Par contre on aurait aimé davantage de mélodies accessibles. Parfois, ce foisonnement de thèmes et de rythmes où s'intercalent souvent des sections plus ou moins dissonantes est assez difficile à suivre… Un morceau comme "Professor Grunklesplat’s Math Assignment" possède bien un thème lyrique au centre mais globalement, il est avant tout délirant et dissonant.

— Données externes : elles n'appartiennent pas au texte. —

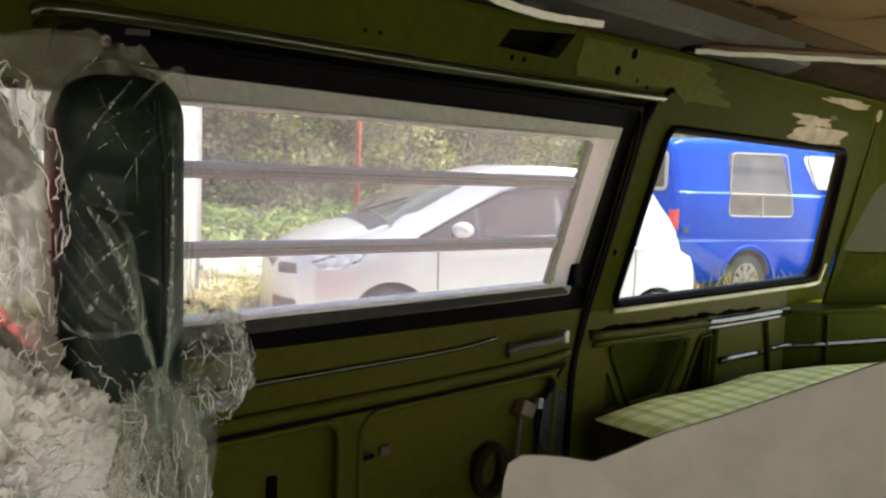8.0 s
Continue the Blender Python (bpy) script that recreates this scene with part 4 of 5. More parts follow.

Et même parmi les morceaux plus calmes, tout n'est pas si réussi : "Ocean Blues", qui termine le disque, manque d'ampleur avec son timbre trop sec sur les parties solistes, malgré les rythmiques claires pleines de réverbe à la façon d'Alex Lifeson (Rush).
Globalement, la performance du guitariste et de ses illustres invités est tout simplement remarquable… voire même époustouflante à plusieurs reprises. Nous avons affaire à des musiciens de très grande classe, qui possèdent effectivement des racines jazz et non pas seulement rock ou métal. Le Français Bunny Brunel (de CAB) est d'ailleurs un des bassistes de jazz-rock les plus fantastiques de ces dernières années.
Ainsi Michael Harris rend hommage – à sa façon ! – à un genre qui connu son apogée au milieu des années 70, comme le rock progressif avec lequel il partage parfois des points communs, notamment celui de mélanger différents styles, d'intégrer de nouvelles sonorités. En bref, de produire une musique sophistiquée destinée à élargir les horizons musicaux de ceux qui l'écoutent. Les amateurs de virtuosité et de fantaisies rythmiques seront comblés… Harris reste un artiste hors du commun qui mérite bien que l'on fasse preuve de curiosité musicale.